The graduating students will enter the workforce as AHEC Scholars along with hundreds of other AHEC Scholars from around the country. The graduates will bring with them a better understanding of underserved medicine, which was delivered through a two-year 160 hour curriculum that all AHEC Scholars are required to complete which includes, in part, a weeklong rural health immersion and a 6-12 week clinical experience in an underserved community. “The CUP AHEC Scholars program has been one of the most meaningful components of my education at UNE. As a working professional who was also pursing a graduate degree, the interprofessional and community immersion experiences that I had with this program directly translated to my role as a health educator at Maine General Medical Center and has helped me grow as an employee and member of my community.”, says Sam McClean, MPH.

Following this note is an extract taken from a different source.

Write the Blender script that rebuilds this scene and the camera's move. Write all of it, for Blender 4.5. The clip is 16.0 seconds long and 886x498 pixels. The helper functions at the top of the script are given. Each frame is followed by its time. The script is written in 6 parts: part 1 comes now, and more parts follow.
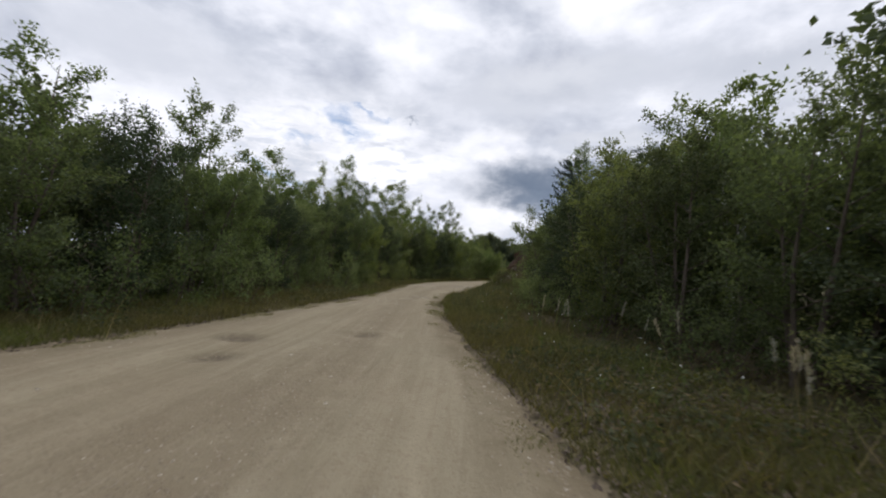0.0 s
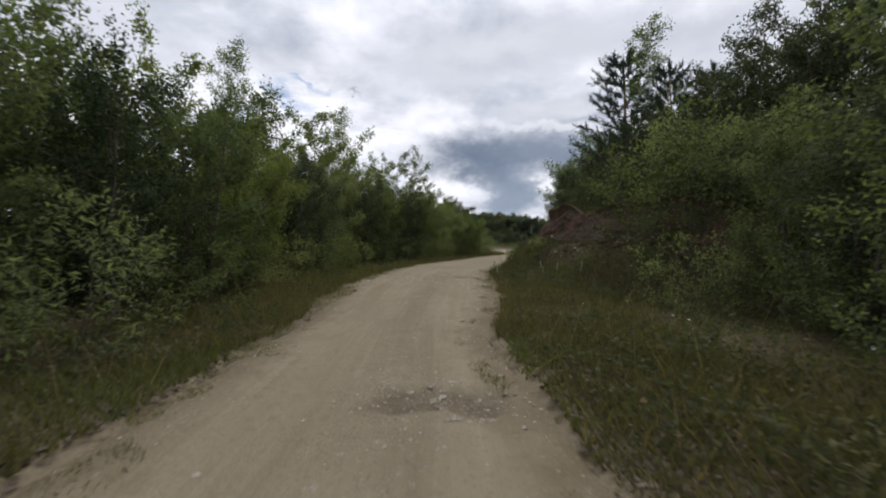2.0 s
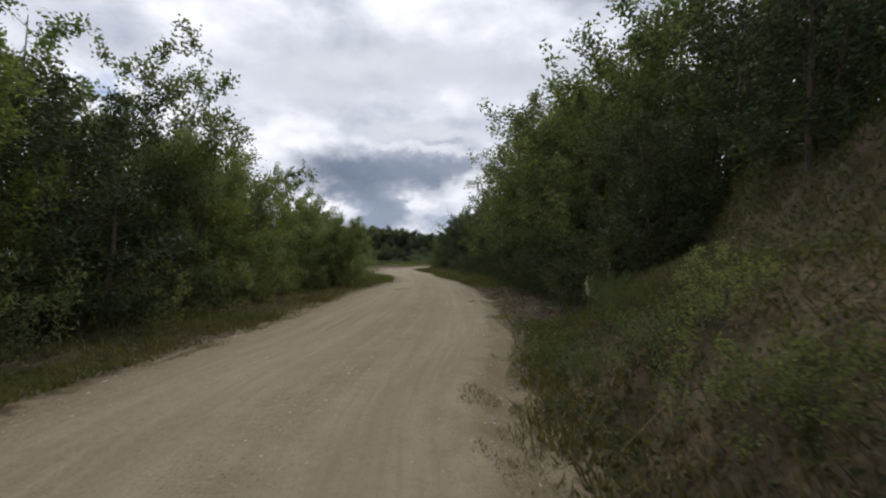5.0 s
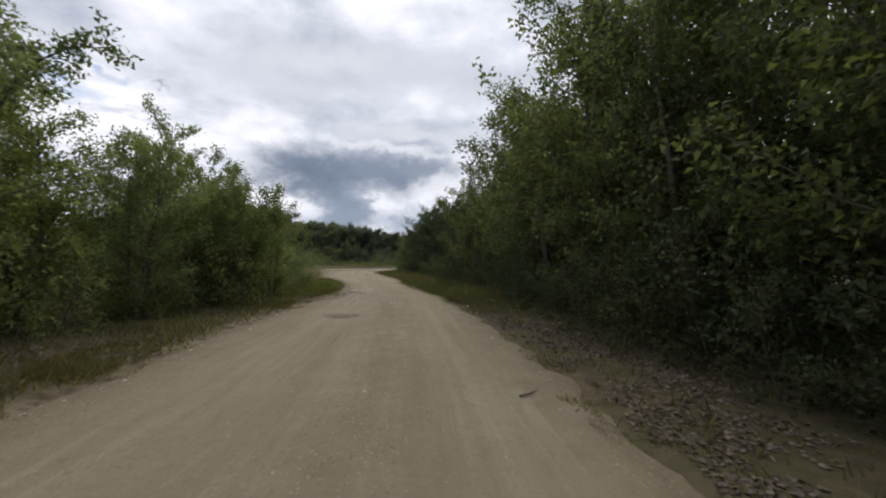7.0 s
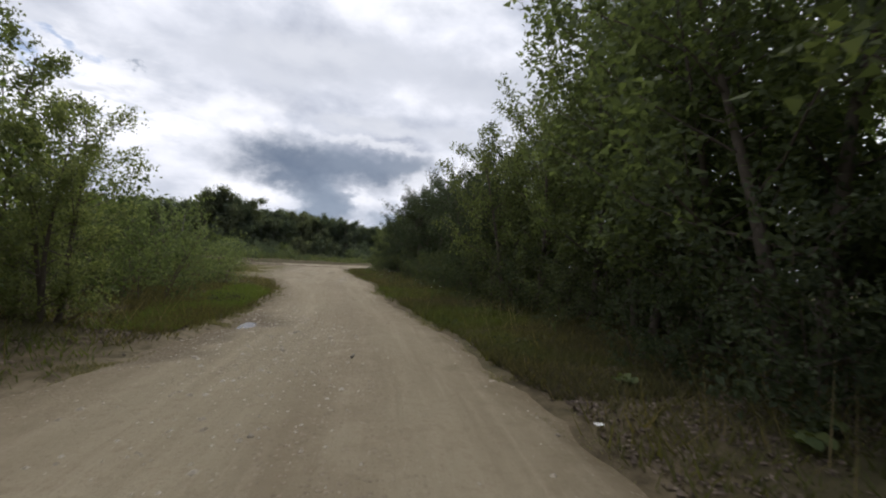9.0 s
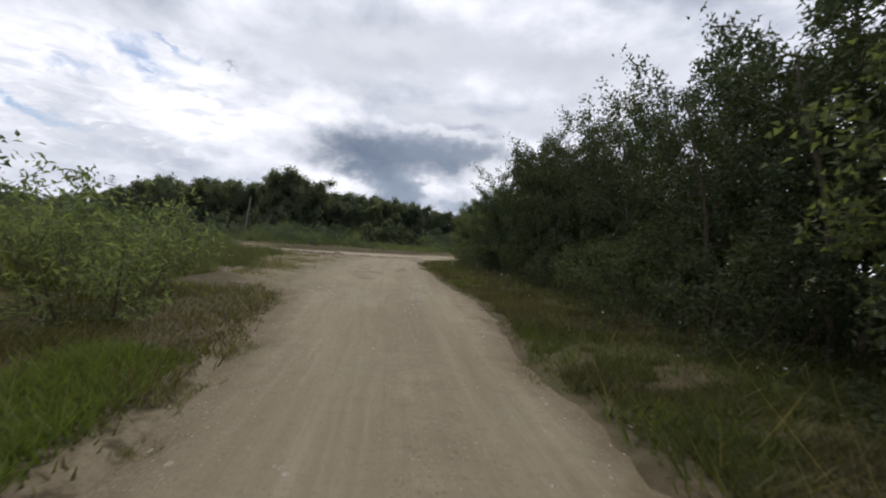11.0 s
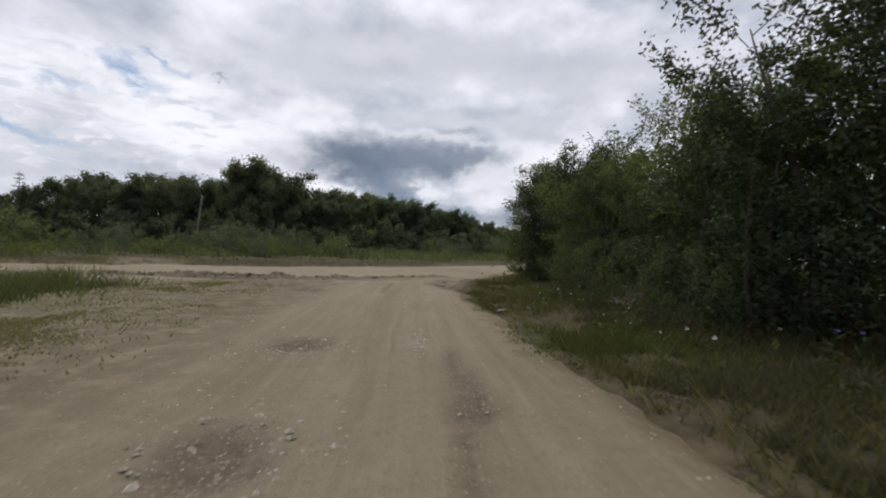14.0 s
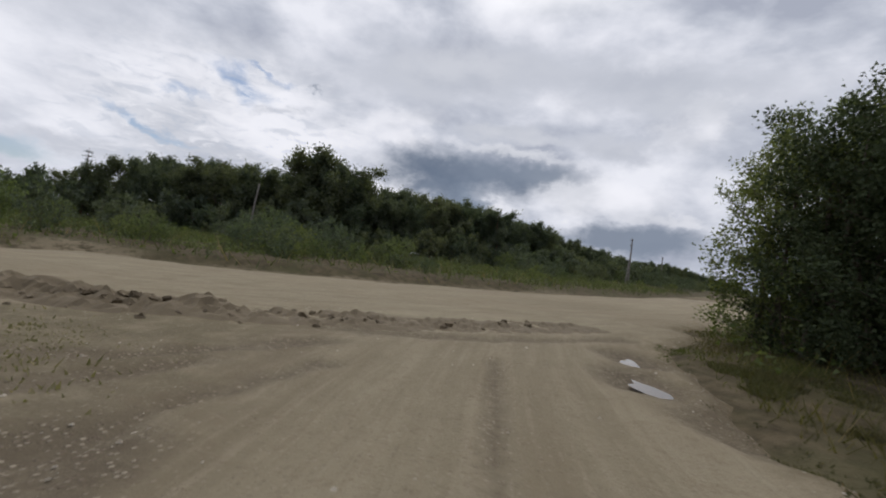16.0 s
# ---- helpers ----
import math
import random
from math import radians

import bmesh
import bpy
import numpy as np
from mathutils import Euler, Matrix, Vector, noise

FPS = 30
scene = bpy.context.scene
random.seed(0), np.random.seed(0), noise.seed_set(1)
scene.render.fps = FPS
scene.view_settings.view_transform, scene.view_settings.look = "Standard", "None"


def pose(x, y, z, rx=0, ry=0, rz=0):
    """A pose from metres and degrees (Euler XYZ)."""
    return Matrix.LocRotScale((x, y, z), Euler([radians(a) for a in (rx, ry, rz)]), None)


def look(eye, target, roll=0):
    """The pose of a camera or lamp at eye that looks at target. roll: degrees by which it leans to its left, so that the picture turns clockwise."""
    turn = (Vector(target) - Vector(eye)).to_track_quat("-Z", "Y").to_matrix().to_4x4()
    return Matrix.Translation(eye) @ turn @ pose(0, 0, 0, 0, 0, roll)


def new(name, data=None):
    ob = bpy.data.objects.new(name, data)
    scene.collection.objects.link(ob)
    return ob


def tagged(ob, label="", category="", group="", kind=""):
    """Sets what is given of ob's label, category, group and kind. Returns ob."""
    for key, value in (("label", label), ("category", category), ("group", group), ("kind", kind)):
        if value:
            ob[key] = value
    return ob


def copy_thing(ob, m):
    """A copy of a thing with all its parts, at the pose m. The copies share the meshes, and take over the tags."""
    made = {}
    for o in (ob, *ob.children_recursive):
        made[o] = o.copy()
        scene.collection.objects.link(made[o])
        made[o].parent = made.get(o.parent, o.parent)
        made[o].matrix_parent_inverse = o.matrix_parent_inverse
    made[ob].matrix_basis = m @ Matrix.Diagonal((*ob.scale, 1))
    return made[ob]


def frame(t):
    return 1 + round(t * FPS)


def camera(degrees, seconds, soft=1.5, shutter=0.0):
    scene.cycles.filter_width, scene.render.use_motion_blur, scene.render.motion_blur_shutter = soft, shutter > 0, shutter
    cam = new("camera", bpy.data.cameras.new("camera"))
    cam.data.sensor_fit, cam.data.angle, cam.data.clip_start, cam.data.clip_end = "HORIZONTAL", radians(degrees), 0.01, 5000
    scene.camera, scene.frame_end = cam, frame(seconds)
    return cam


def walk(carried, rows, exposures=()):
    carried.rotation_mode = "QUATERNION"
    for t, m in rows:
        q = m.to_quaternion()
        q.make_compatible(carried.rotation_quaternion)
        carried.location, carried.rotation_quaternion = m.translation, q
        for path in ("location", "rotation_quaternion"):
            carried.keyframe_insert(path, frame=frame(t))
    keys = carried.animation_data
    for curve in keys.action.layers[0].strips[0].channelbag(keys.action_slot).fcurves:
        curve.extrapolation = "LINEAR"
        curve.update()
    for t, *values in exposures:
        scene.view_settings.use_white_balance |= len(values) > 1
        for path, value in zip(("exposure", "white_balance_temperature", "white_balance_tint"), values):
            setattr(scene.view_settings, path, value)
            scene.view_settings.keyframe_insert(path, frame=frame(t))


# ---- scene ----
cam = camera(91.97, 16.0, soft=2.0, shutter=0.12)
PATH = [
    (0.0, look((0.025, 0.114, 1.295), (-3.511, 9.460, 1.687), 3.77)),
    (0.5, look((-1.754, 3.124, 1.209), (-4.907, 12.604, 1.648), -1.65)),
    (1.0, look((-3.221, 6.248, 1.245), (-5.606, 15.959, 1.274), 0.65)),
    (1.5, look((-4.522, 9.114, 1.101), (-7.204, 18.747, 1.093), 2.84)),
    (2.0, look((-5.715, 12.398, 1.185), (-8.149, 22.096, 1.017), 0.92)),
    (2.5, look((-6.739, 15.597, 1.132), (-8.390, 25.459, 1.013), -2.69)),
    (3.0, look((-7.482, 18.811, 1.232), (-8.092, 28.792, 1.251), -0.71)),
    (3.5, look((-8.377, 22.056, 1.125), (-9.190, 32.021, 1.342), -0.09)),
    (3.7, look((-8.555, 23.357, 1.245), (-8.713, 33.355, 1.413), -2.33)),
    (5.8, look((-8.875, 32.927, 1.188), (-7.679, 42.850, 1.516), 0.91)),
    (6.0, look((-8.891, 33.787, 1.203), (-7.097, 43.620, 1.498), -0.15)),
    (6.5, look((-8.798, 35.926, 1.205), (-7.721, 45.858, 1.646), 5.81)),
    (7.0, look((-8.712, 37.889, 1.232), (-7.343, 47.790, 1.530), 0.98)),
    (7.5, look((-8.505, 40.169, 1.122), (-6.285, 49.915, 1.420), 0.94)),
    (8.0, look((-8.282, 42.620, 1.236), (-6.965, 52.526, 1.603), 3.41)),
    (8.5, look((-8.438, 44.340, 1.205), (-6.138, 54.064, 1.605), 3.00)),
    (9.0, look((-8.283, 46.337, 1.211), (-6.419, 56.158, 1.503), 3.34)),
    (9.5, look((-8.257, 48.925, 1.202), (-7.214, 58.869, 1.357), 6.22)),
    (10.0, look((-8.274, 51.315, 1.070), (-7.027, 61.237, 1.137), 6.98)),
    (10.2, look((-8.353, 52.434, 1.183), (-7.895, 62.424, 1.134), 8.43)),
    (12.3, look((-9.620, 63.331, 1.301), (-8.898, 73.305, 1.183), 0.06)),
    (12.5, look((-9.657, 64.366, 1.297), (-9.165, 74.353, 1.142), 2.12)),
    (13.0, look((-9.994, 67.093, 1.280), (-10.178, 77.091, 1.185), 0.98)),
    (13.5, look((-10.270, 69.912, 1.220), (-9.611, 79.890, 1.252), 2.14)),
    (14.0, look((-10.525, 72.665, 1.190), (-10.169, 82.658, 1.197), 2.10)),
    (14.5, look((-10.828, 75.375, 1.135), (-10.371, 85.364, 1.096), 2.93)),
    (15.0, look((-10.997, 77.950, 1.115), (-10.321, 87.927, 1.123), 5.48)),
    (15.5, look((-11.262, 80.369, 1.095), (-12.044, 90.339, 1.029), 10.78)),
    (16.0, look((-11.810, 81.950, 1.088), (-13.052, 91.871, 1.287), 6.94)),
]
EXPOSURES = [(0.0, 0.05), (6.0, 0.04), (10.0, 0.08), (13.5, -0.06), (16.0, -0.24)]
walk(cam, PATH, EXPOSURES)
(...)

There are nine health professions programs from the University of New England who participate in the CUP AHEC Scholar Honors Distinction program. Next year, Maine AHEC expects to graduate 60 students as students from the other health professions programs complete their coursework. Participating health professions programs include Dental Hygiene, Nursing, Physician Assistant, Physical Therapy, and Social Work from the Westbrook College of Health Professions; the College of Dental Medicine; the College of Osteopathic Medicine; and public health from the College of Graduate and Professional Studies.